Christ was a family of three, walking hand in hand; Christ was in the ducks, paddling in the water, in the crows in the trees, in the flowers still blooming, in the waves lapping up on the shore.



 Later that day, at a glorious concert featuring an orchestra and four choirs (including the children’s choir our grandgirls sing in), I heard the voice of Christ – love made visible – in the harmony of the singers, in the cymbals and the piccolo, in the people leaning forward,  listening in rapt attention. The whole day reminded me of a poem by Gerard Manley Hopkins:


“The world is charged with the grandeur of God.
It will flame out, like shining from shook foil...” 

There are days like that, aren’t there? But often we are too busy, too battered, too scattered and cynical to see it all around us.

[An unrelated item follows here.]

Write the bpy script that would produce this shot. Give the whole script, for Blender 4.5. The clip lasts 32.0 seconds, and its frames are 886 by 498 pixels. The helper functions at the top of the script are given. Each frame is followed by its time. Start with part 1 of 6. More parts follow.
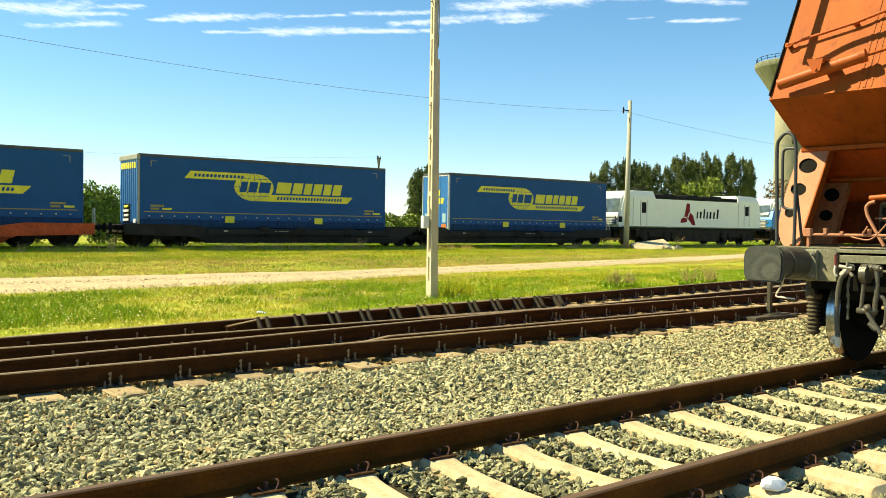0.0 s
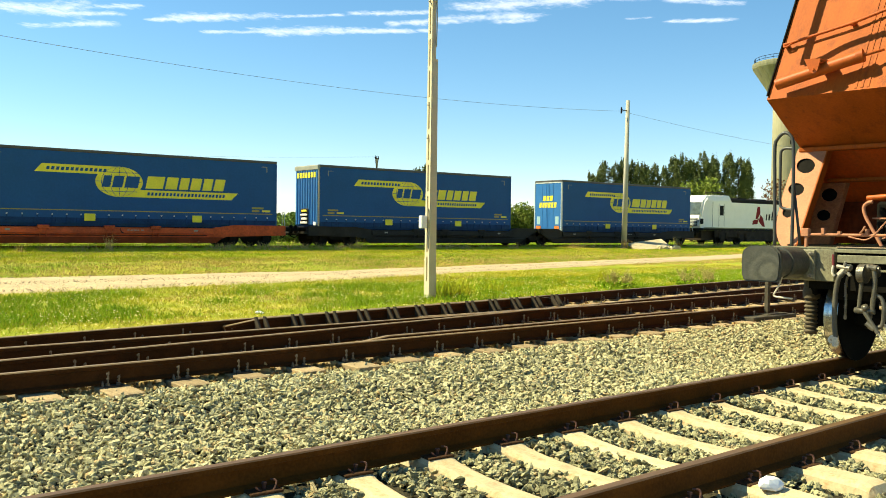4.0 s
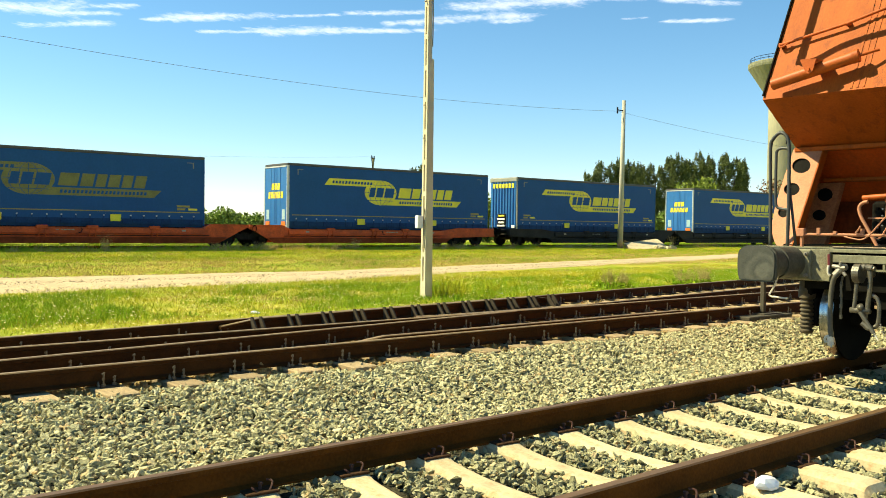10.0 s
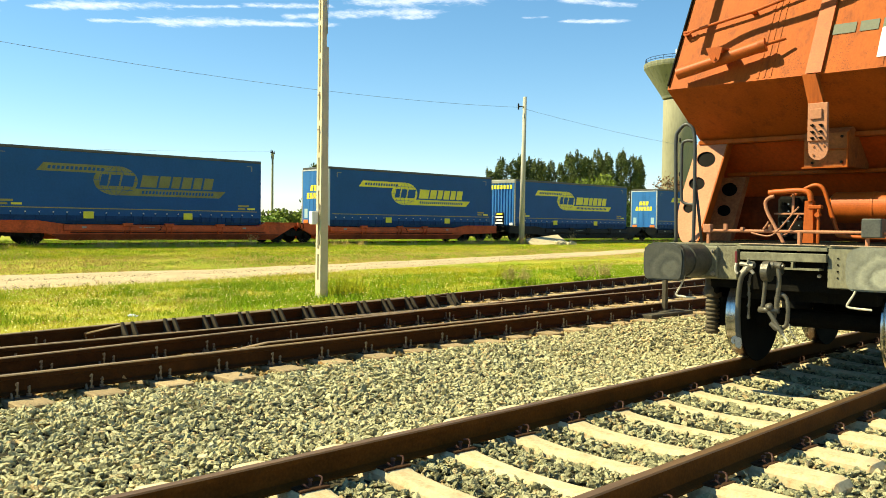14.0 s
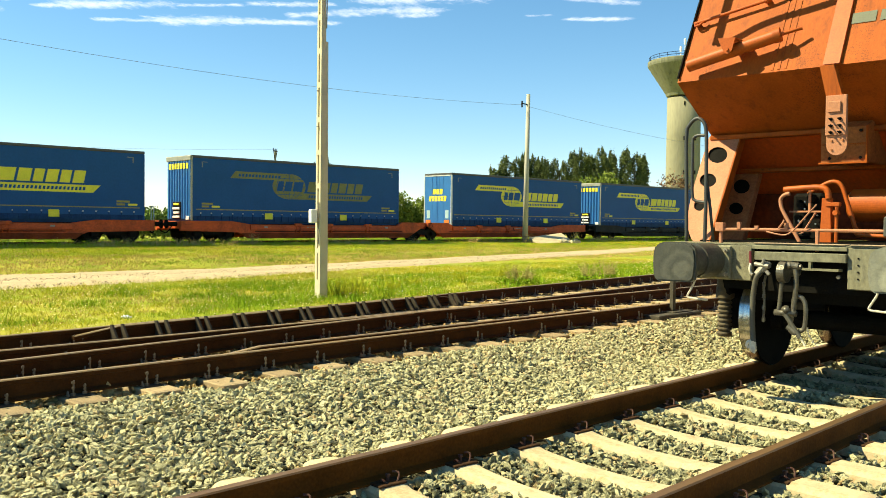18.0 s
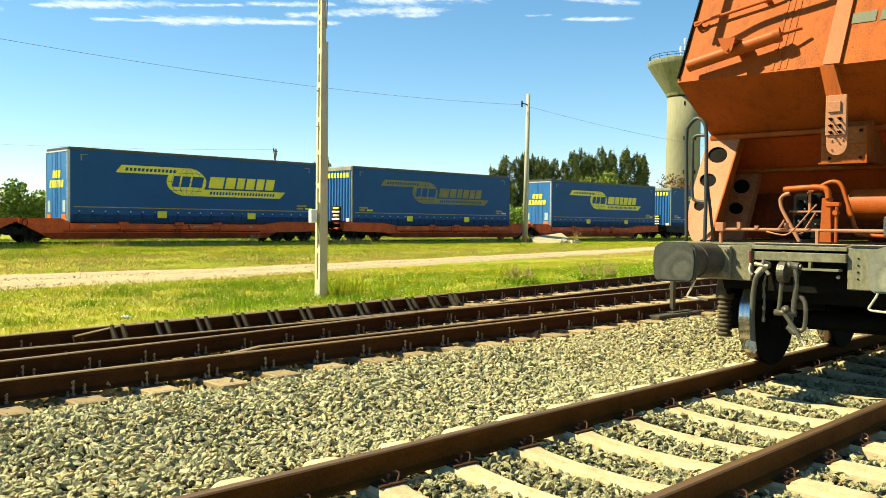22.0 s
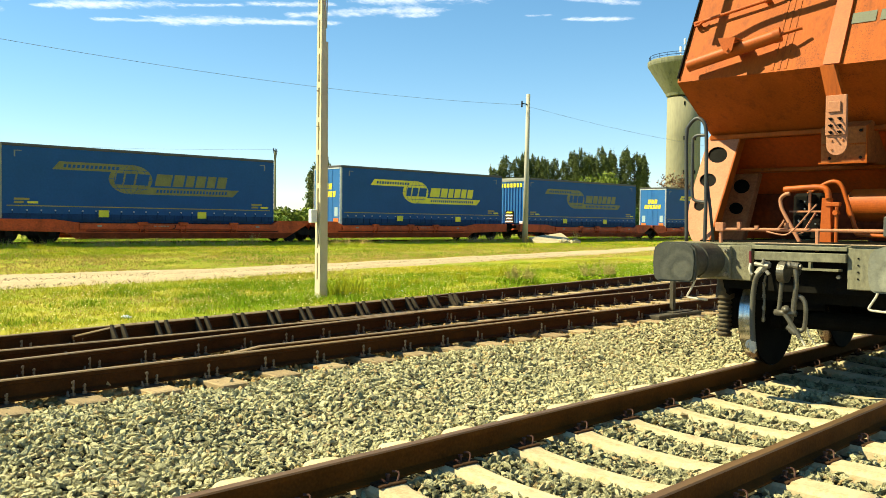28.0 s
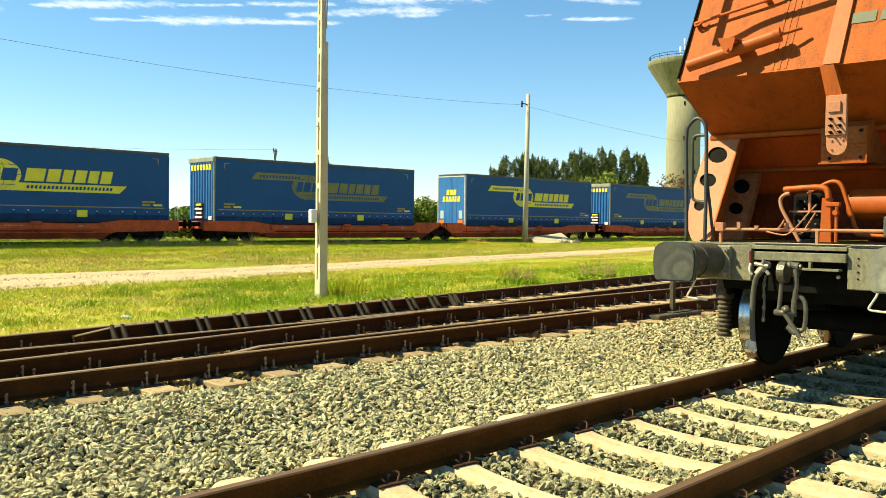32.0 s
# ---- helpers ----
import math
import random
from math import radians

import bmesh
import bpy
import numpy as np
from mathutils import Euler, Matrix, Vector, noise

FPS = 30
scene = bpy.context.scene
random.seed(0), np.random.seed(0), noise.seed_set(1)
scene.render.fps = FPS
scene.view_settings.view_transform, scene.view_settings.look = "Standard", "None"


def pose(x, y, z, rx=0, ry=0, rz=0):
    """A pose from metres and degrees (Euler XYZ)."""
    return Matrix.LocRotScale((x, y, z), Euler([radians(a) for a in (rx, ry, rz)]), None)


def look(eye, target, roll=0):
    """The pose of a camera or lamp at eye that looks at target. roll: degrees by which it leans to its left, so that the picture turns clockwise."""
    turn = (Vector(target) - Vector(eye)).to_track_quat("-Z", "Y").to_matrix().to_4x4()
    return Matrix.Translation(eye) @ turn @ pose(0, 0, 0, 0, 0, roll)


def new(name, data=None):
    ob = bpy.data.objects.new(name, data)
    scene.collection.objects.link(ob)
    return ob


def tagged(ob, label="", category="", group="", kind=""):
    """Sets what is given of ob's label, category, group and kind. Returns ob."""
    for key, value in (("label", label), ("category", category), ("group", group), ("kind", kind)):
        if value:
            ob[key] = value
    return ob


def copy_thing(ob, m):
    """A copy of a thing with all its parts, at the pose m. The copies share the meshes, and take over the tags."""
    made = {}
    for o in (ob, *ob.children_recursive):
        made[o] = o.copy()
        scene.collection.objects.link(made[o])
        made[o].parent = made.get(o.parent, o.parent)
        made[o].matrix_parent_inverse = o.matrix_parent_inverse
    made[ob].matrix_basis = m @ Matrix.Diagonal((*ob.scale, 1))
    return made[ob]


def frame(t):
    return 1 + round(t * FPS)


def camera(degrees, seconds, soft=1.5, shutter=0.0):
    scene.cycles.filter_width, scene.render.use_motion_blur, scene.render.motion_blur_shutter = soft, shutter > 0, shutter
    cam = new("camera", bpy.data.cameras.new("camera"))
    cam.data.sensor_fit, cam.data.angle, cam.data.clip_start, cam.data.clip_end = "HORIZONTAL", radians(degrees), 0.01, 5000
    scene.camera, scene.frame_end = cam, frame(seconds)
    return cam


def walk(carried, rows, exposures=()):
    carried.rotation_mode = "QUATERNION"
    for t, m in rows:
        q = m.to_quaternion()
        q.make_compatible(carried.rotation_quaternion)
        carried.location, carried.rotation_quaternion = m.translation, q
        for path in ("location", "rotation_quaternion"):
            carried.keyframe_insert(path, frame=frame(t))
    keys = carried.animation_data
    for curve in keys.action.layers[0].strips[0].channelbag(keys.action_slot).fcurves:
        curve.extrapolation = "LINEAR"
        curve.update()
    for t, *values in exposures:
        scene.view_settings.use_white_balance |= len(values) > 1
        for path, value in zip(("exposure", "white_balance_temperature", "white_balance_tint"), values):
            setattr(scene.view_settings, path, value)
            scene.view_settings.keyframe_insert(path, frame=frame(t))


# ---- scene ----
cam = camera(52.93, 32.0, 0.9, 0.3)


def aim(x, y, z, heading, pitch, roll):
    """Camera pose from its place, heading (degrees from +y towards +x), pitch and roll."""
    h, p = radians(heading), radians(pitch)
    way = Vector((math.sin(h) * math.cos(p), math.cos(h) * math.cos(p), math.sin(p)))
    eye = Vector((x, y, z))
    return look(eye, eye + way, roll)


walk(cam, [
    (0.0, aim(-0.684, -0.546, 1.260, 39.830, -1.342, 0.755)),
    (0.5, aim(-0.684, -0.546, 1.260, 39.940, -1.345, 0.755)),
    (3.5, aim(-0.684, -0.546, 1.260, 39.950, -1.343, 0.755)),
    (5.5, aim(-0.684, -0.546, 1.260, 40.090, -1.343, 0.755)),
    (6.0, aim(-0.684, -0.546, 1.260, 40.180, -1.343, 0.755)),
    (6.5, aim(-0.684, -0.546, 1.260, 40.210, -1.343, 0.755)),
    (10.5, aim(-0.682, -0.545, 1.260, 40.200, -1.345, 0.740)),
    (11.0, aim(-0.680, -0.543, 1.260, 40.453, -1.375, 0.735)),
    (11.5, aim(-0.676, -0.541, 1.258, 41.010, -1.388, 0.735)),
    (12.0, aim(-0.655, -0.530, 1.256, 42.746, -1.390, 0.750)),
    (12.5, aim(-0.562, -0.457, 1.256, 44.100, -1.405, 0.755)),
    (13.0, aim(-0.416, -0.336, 1.260, 45.658, -1.465, 0.770)),
    (13.5, aim(-0.279, -0.226, 1.262, 46.322, -1.500, 0.745)),
    (14.0, aim(-0.131, -0.106, 1.263, 46.416, -1.525, 0.695)),
    (14.5, aim(0.010, 0.005, 1.265, 46.271, -1.590, 0.675)),
    (15.5, aim(0.115, 0.092, 1.266, 46.205, -1.618, 0.655)),
    (16.5, aim(0.147, 0.119, 1.267, 46.190, -1.635, 0.645)),
    (32.0, aim(0.148, 0.120, 1.267, 46.195, -1.640, 0.640)),
], exposures=[(0.0, 1.06), (32.0, 1.06)])

# ---- light: clear late-morning sky, the sun high to the left and beyond the subject ----
SUN_WAY = Vector((1.0, -1.15, -1.6)).normalized()
world = bpy.data.worlds.new("sky_world")
scene.world = world
world.use_nodes = True
wn = world.node_tree
wn.nodes.clear()
sky = wn.nodes.new("ShaderNodeTexSky")
sky.sky_type = "NISHITA"
sky.sun_disc = False
sky.sun_elevation = math.asin(-SUN_WAY.z)
sky.sun_rotation = math.atan2(-SUN_WAY.x, -SUN_WAY.y)
sky.altitude = 900
sky.air_density = 1.0
sky.dust_density = 0.0
sky.ozone_density = 2.6
bg = wn.nodes.new("ShaderNodeBackground")
bg.inputs["Strength"].default_value = 0.080
wo = wn.nodes.new("ShaderNodeOutputWorld")
tone = wn.nodes.new("ShaderNodeHueSaturation")
tone.inputs["Saturation"].default_value = 1.17
tone.inputs["Hue"].default_value = 0.486
wn.links.new(sky.outputs[0], tone.inputs["Color"])
wn.links.new(tone.outputs[0], bg.inputs[0])
wn.links.new(bg.outputs[0], wo.inputs[0])
sun = new("sun", bpy.data.lights.new("sun", "SUN"))
sun.data.energy = 5.0
sun.data.angle = radians(0.5)
sun.data.color = (1.0, 0.925, 0.57)
sun.matrix_world = look(Vector((0, 0, 60)), Vector((0, 0, 60)) + SUN_WAY)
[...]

Of course it’s not so difficult, on a beautiful day full of beautiful things, to imagine that Love surrounds us and permeates every part of Creation. Quite another thing when we are stuck in traffic and arguing about which road will lead to the ferry for which we are already late. (You can fill in that equivalent from your own life!) It’s not so easy to see Love when our life is painful, when the world is in disarray, when we are filled with anger or dismay, when hope feels far away. And there's a lot of that going around.

And yet...and yet...I have to believe in Love, in sparkles of divine love flaming out in the darkness, like shining from shook foil. It’s there, if we but turn our eyes just a little and look for it.

May you, too, see the Light in the darkness in this Advent season.